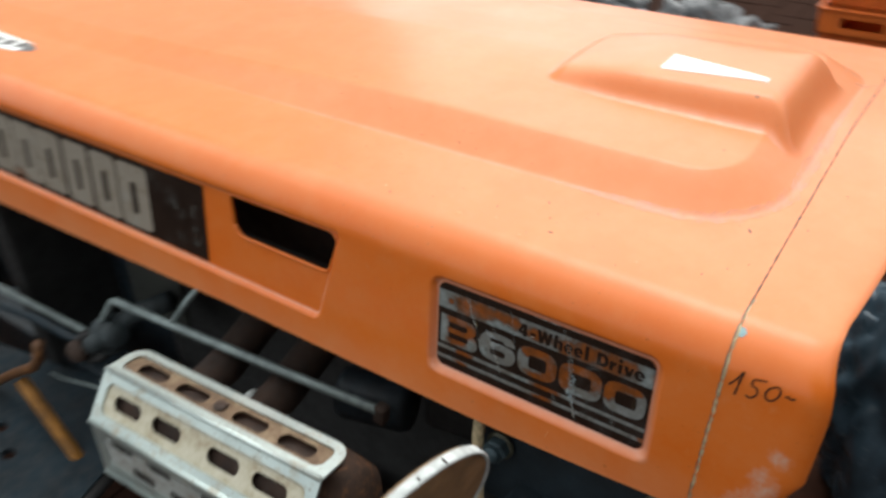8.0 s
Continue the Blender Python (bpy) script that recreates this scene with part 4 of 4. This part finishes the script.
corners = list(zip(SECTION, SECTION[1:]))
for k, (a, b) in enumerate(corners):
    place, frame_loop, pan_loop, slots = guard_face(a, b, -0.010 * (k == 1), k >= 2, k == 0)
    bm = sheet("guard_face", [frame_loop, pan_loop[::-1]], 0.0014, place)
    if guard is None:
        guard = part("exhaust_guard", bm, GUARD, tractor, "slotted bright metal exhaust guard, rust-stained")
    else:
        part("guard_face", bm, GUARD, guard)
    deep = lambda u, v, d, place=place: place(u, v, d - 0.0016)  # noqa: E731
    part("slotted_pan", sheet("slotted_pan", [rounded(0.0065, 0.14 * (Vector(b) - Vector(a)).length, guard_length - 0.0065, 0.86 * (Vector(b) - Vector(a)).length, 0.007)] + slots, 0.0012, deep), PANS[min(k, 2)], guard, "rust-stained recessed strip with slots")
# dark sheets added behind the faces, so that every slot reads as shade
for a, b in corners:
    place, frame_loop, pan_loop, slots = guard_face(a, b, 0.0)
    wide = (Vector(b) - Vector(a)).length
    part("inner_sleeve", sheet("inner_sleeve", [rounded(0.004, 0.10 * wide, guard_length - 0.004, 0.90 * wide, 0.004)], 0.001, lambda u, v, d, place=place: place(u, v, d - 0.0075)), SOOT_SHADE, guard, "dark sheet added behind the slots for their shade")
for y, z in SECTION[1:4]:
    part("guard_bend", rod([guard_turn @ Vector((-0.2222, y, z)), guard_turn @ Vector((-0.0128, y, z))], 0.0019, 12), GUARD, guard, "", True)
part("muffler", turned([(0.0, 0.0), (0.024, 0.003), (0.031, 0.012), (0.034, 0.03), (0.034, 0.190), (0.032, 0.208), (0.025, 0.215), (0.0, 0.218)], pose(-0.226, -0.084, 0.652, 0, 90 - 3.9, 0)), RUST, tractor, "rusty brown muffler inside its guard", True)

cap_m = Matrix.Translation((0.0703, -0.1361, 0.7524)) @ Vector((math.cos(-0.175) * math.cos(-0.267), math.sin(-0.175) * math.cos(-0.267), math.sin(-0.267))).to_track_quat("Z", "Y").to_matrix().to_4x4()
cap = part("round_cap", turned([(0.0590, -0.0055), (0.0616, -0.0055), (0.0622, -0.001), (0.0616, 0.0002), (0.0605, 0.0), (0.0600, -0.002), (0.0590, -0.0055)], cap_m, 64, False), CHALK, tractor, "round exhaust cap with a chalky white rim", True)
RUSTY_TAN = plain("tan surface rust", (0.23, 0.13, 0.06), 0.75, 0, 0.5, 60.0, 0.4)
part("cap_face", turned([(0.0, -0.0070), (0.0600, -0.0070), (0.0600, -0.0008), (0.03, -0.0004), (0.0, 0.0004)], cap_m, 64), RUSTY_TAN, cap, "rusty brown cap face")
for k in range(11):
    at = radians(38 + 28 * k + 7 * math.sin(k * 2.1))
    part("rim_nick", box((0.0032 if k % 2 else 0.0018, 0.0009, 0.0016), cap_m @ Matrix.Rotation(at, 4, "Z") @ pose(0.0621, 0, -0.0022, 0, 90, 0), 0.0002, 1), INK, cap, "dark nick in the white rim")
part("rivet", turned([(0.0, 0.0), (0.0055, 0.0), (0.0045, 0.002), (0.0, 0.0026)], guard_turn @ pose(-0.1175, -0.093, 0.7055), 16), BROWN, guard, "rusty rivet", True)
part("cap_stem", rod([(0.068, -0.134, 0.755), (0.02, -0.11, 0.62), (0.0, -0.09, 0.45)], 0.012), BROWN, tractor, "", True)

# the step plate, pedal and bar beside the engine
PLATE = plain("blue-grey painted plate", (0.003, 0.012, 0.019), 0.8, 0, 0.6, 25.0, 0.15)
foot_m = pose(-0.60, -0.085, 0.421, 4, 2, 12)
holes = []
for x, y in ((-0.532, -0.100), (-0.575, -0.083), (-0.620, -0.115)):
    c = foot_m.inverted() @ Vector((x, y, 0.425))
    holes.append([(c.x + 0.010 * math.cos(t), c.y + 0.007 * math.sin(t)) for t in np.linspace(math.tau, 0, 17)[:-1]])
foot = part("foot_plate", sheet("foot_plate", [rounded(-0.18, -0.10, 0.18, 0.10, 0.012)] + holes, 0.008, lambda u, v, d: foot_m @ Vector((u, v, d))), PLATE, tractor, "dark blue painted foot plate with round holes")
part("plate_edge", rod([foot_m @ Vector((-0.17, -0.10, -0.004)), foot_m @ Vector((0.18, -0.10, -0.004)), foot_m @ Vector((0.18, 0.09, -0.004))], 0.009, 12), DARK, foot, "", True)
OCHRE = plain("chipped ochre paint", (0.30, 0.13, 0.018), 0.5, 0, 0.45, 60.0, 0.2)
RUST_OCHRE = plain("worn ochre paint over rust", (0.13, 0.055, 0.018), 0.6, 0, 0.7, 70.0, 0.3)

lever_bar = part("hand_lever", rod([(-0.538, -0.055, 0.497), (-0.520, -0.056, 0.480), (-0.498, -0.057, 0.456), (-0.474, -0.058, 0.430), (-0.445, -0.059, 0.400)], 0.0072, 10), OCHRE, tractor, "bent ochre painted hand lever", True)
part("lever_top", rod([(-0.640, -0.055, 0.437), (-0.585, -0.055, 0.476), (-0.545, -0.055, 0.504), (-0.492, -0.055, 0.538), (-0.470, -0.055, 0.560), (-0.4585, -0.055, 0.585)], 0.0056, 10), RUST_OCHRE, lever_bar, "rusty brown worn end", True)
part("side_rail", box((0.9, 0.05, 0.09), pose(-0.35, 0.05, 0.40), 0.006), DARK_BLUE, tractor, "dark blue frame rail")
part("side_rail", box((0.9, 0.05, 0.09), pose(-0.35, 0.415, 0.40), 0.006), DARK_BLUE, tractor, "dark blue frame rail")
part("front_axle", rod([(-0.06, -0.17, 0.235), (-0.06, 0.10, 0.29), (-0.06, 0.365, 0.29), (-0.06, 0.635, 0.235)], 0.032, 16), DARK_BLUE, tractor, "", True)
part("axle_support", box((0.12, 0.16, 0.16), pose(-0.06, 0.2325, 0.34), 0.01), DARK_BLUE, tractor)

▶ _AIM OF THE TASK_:
Quote the data above in full and without alteration; skip the pictures.

▶ _RESPONSE FOR THIS EXERCISE_:
8.0 s
Continue the Blender Python (bpy) script that recreates this scene with part 4 of 4. This part finishes the script.
corners = list(zip(SECTION, SECTION[1:]))
for k, (a, b) in enumerate(corners):
    place, frame_loop, pan_loop, slots = guard_face(a, b, -0.010 * (k == 1), k >= 2, k == 0)
    bm = sheet("guard_face", [frame_loop, pan_loop[::-1]], 0.0014, place)
    if guard is None:
        guard = part("exhaust_guard", bm, GUARD, tractor, "slotted bright metal exhaust guard, rust-stained")
    else:
        part("guard_face", bm, GUARD, guard)
    deep = lambda u, v, d, place=place: place(u, v, d - 0.0016)  # noqa: E731
    part("slotted_pan", sheet("slotted_pan", [rounded(0.0065, 0.14 * (Vector(b) - Vector(a)).length, guard_length - 0.0065, 0.86 * (Vector(b) - Vector(a)).length, 0.007)] + slots, 0.0012, deep), PANS[min(k, 2)], guard, "rust-stained recessed strip with slots")
# dark sheets added behind the faces, so that every slot reads as shade
for a, b in corners:
    place, frame_loop, pan_loop, slots = guard_face(a, b, 0.0)
    wide = (Vector(b) - Vector(a)).length
    part("inner_sleeve", sheet("inner_sleeve", [rounded(0.004, 0.10 * wide, guard_length - 0.004, 0.90 * wide, 0.004)], 0.001, lambda u, v, d, place=place: place(u, v, d - 0.0075)), SOOT_SHADE, guard, "dark sheet added behind the slots for their shade")
for y, z in SECTION[1:4]:
    part("guard_bend", rod([guard_turn @ Vector((-0.2222, y, z)), guard_turn @ Vector((-0.0128, y, z))], 0.0019, 12), GUARD, guard, "", True)
part("muffler", turned([(0.0, 0.0), (0.024, 0.003), (0.031, 0.012), (0.034, 0.03), (0.034, 0.190), (0.032, 0.208), (0.025, 0.215), (0.0, 0.218)], pose(-0.226, -0.084, 0.652, 0, 90 - 3.9, 0)), RUST, tractor, "rusty brown muffler inside its guard", True)

cap_m = Matrix.Translation((0.0703, -0.1361, 0.7524)) @ Vector((math.cos(-0.175) * math.cos(-0.267), math.sin(-0.175) * math.cos(-0.267), math.sin(-0.267))).to_track_quat("Z", "Y").to_matrix().to_4x4()
cap = part("round_cap", turned([(0.0590, -0.0055), (0.0616, -0.0055), (0.0622, -0.001), (0.0616, 0.0002), (0.0605, 0.0), (0.0600, -0.002), (0.0590, -0.0055)], cap_m, 64, False), CHALK, tractor, "round exhaust cap with a chalky white rim", True)
RUSTY_TAN = plain("tan surface rust", (0.23, 0.13, 0.06), 0.75, 0, 0.5, 60.0, 0.4)
part("cap_face", turned([(0.0, -0.0070), (0.0600, -0.0070), (0.0600, -0.0008), (0.03, -0.0004), (0.0, 0.0004)], cap_m, 64), RUSTY_TAN, cap, "rusty brown cap face")
for k in range(11):
    at = radians(38 + 28 * k + 7 * math.sin(k * 2.1))
    part("rim_nick", box((0.0032 if k % 2 else 0.0018, 0.0009, 0.0016), cap_m @ Matrix.Rotation(at, 4, "Z") @ pose(0.0621, 0, -0.0022, 0, 90, 0), 0.0002, 1), INK, cap, "dark nick in the white rim")
part("rivet", turned([(0.0, 0.0), (0.0055, 0.0), (0.0045, 0.002), (0.0, 0.0026)], guard_turn @ pose(-0.1175, -0.093, 0.7055), 16), BROWN, guard, "rusty rivet", True)
part("cap_stem", rod([(0.068, -0.134, 0.755), (0.02, -0.11, 0.62), (0.0, -0.09, 0.45)], 0.012), BROWN, tractor, "", True)

# the step plate, pedal and bar beside the engine
PLATE = plain("blue-grey painted plate", (0.003, 0.012, 0.019), 0.8, 0, 0.6, 25.0, 0.15)
foot_m = pose(-0.60, -0.085, 0.421, 4, 2, 12)
holes = []
for x, y in ((-0.532, -0.100), (-0.575, -0.083), (-0.620, -0.115)):
    c = foot_m.inverted() @ Vector((x, y, 0.425))
    holes.append([(c.x + 0.010 * math.cos(t), c.y + 0.007 * math.sin(t)) for t in np.linspace(math.tau, 0, 17)[:-1]])
foot = part("foot_plate", sheet("foot_plate", [rounded(-0.18, -0.10, 0.18, 0.10, 0.012)] + holes, 0.008, lambda u, v, d: foot_m @ Vector((u, v, d))), PLATE, tractor, "dark blue painted foot plate with round holes")
part("plate_edge", rod([foot_m @ Vector((-0.17, -0.10, -0.004)), foot_m @ Vector((0.18, -0.10, -0.004)), foot_m @ Vector((0.18, 0.09, -0.004))], 0.009, 12), DARK, foot, "", True)
OCHRE = plain("chipped ochre paint", (0.30, 0.13, 0.018), 0.5, 0, 0.45, 60.0, 0.2)
RUST_OCHRE = plain("worn ochre paint over rust", (0.13, 0.055, 0.018), 0.6, 0, 0.7, 70.0, 0.3)

lever_bar = part("hand_lever", rod([(-0.538, -0.055, 0.497), (-0.520, -0.056, 0.480), (-0.498, -0.057, 0.456), (-0.474, -0.058, 0.430), (-0.445, -0.059, 0.400)], 0.0072, 10), OCHRE, tractor, "bent ochre painted hand lever", True)
part("lever_top", rod([(-0.640, -0.055, 0.437), (-0.585, -0.055, 0.476), (-0.545, -0.055, 0.504), (-0.492, -0.055, 0.538), (-0.470, -0.055, 0.560), (-0.4585, -0.055, 0.585)], 0.0056, 10), RUST_OCHRE, lever_bar, "rusty brown worn end", True)
part("side_rail", box((0.9, 0.05, 0.09), pose(-0.35, 0.05, 0.40), 0.006), DARK_BLUE, tractor, "dark blue frame rail")
part("side_rail", box((0.9, 0.05, 0.09), pose(-0.35, 0.415, 0.40), 0.006), DARK_BLUE, tractor, "dark blue frame rail")
part("front_axle", rod([(-0.06, -0.17, 0.235), (-0.06, 0.10, 0.29), (-0.06, 0.365, 0.29), (-0.06, 0.635, 0.235)], 0.032, 16), DARK_BLUE, tractor, "", True)
part("axle_support", box((0.12, 0.16, 0.16), pose(-0.06, 0.2325, 0.34), 0.01), DARK_BLUE, tractor)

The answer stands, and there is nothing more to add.